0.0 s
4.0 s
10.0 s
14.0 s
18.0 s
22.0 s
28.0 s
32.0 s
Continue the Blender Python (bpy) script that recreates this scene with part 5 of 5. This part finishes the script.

...

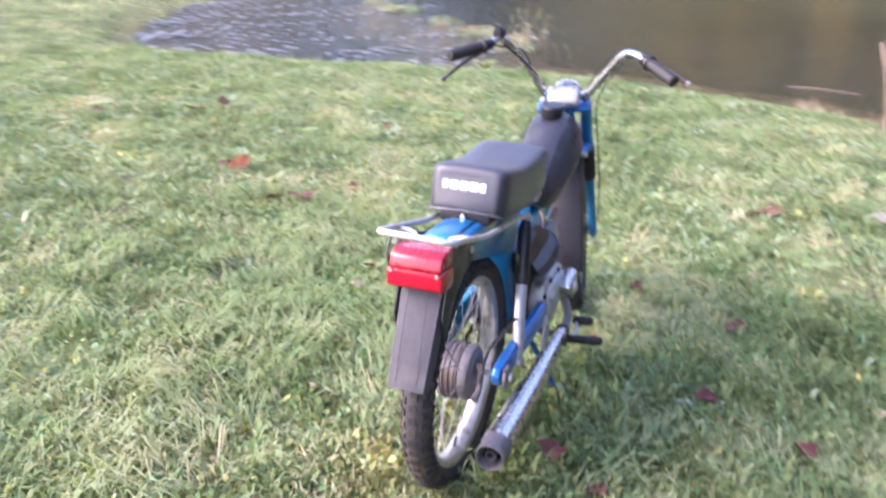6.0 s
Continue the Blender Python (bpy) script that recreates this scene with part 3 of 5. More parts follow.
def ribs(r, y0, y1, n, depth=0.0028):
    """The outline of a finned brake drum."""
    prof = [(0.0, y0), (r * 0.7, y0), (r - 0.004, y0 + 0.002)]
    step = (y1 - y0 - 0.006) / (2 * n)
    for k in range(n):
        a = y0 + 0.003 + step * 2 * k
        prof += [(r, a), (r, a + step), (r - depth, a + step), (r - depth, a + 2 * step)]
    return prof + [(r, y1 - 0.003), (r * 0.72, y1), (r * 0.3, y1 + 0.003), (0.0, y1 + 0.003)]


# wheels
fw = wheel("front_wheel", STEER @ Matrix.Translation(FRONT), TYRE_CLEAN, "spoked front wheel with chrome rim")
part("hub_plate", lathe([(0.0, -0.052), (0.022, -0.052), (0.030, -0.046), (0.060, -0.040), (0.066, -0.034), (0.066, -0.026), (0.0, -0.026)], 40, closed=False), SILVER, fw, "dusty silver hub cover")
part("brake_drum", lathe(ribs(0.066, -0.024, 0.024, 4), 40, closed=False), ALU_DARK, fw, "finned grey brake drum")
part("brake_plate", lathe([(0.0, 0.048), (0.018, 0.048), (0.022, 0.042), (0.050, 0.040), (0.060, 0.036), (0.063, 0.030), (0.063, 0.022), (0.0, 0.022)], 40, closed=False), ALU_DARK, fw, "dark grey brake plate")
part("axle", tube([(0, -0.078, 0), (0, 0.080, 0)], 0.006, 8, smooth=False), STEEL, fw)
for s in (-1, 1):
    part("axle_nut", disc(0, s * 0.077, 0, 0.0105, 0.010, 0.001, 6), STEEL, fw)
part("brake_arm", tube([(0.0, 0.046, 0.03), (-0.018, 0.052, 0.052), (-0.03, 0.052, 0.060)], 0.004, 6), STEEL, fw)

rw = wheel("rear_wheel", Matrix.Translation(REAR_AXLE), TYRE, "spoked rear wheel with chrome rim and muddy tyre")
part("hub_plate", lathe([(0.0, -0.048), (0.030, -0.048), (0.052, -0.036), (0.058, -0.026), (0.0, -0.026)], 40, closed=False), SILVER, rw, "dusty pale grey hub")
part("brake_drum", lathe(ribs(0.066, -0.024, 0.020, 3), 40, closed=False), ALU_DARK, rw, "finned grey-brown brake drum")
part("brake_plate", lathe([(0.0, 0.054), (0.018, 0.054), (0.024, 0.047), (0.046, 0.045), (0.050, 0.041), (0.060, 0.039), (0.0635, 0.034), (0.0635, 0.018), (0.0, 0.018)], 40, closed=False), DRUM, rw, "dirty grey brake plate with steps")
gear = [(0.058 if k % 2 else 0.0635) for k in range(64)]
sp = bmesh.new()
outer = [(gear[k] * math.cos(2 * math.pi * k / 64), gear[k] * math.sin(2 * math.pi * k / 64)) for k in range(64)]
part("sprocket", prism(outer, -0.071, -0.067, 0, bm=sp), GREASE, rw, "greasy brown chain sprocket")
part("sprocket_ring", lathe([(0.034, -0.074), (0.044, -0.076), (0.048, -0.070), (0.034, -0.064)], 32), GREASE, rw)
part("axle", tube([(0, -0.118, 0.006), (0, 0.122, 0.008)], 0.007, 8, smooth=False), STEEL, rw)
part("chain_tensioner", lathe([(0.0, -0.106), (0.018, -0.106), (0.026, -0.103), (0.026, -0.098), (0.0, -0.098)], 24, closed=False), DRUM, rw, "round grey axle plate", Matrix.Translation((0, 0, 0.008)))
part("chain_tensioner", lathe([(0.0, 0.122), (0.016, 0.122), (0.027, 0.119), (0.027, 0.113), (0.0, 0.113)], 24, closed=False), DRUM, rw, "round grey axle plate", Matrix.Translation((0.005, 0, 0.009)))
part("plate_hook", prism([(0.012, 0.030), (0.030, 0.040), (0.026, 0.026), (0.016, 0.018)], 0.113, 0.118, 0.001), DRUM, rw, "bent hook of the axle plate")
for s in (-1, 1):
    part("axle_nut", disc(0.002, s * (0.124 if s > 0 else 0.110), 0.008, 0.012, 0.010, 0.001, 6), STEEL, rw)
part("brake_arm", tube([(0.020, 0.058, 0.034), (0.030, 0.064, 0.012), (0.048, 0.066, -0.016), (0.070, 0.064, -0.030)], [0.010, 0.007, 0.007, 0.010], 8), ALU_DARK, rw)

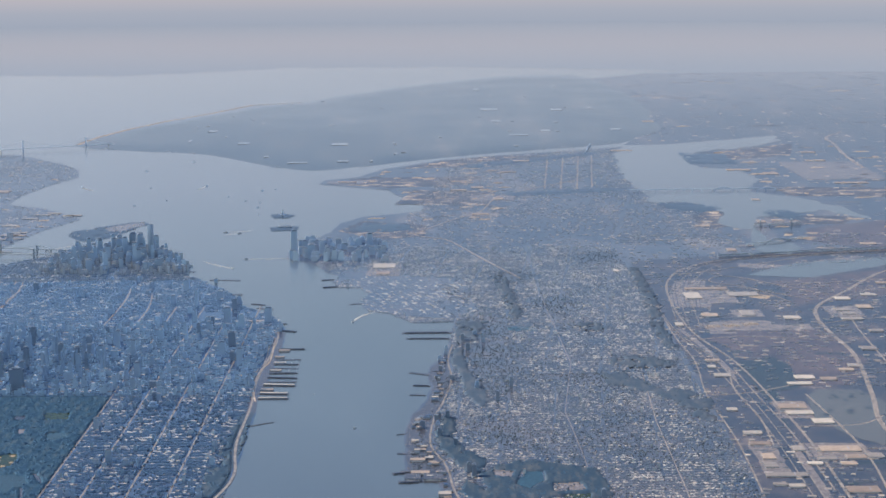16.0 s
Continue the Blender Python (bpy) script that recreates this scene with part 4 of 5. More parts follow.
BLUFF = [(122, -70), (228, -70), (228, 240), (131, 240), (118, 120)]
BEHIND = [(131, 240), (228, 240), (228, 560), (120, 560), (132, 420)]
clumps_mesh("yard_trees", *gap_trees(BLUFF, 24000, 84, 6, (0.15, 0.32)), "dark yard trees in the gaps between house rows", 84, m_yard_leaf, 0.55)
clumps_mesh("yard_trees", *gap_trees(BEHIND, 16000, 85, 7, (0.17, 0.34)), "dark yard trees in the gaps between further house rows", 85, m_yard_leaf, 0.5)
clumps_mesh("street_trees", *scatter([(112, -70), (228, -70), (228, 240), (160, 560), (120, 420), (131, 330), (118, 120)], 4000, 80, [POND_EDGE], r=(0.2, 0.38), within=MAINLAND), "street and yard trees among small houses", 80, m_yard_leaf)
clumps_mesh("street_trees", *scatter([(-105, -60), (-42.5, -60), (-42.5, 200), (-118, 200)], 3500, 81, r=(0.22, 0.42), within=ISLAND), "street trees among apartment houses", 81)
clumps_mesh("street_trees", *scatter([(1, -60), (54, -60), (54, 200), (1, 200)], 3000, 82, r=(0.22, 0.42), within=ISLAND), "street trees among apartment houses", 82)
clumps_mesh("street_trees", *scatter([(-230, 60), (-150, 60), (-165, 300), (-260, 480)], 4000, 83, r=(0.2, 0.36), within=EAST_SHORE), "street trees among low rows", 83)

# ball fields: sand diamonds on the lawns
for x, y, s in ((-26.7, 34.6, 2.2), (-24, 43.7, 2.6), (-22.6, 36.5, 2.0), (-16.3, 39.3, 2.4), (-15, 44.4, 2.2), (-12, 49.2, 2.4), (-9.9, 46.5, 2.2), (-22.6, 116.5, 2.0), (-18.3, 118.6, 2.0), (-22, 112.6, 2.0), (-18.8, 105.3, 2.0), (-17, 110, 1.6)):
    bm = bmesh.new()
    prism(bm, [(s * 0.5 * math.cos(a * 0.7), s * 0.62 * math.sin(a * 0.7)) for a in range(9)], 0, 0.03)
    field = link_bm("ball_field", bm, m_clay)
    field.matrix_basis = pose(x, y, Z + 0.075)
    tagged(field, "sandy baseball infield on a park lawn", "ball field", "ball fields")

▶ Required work
Reproduce each line of the material containing the word "scene".

▶ Task output
Continue the Blender Python (bpy) script that recreates this scene with part 5 of 5. This part finishes the script.
Continue the Blender Python (bpy) script that recreates this scene with part 3 of 5. More parts follow.
Continue the Blender Python (bpy) script that recreates this scene with part 4 of 5. More parts follow.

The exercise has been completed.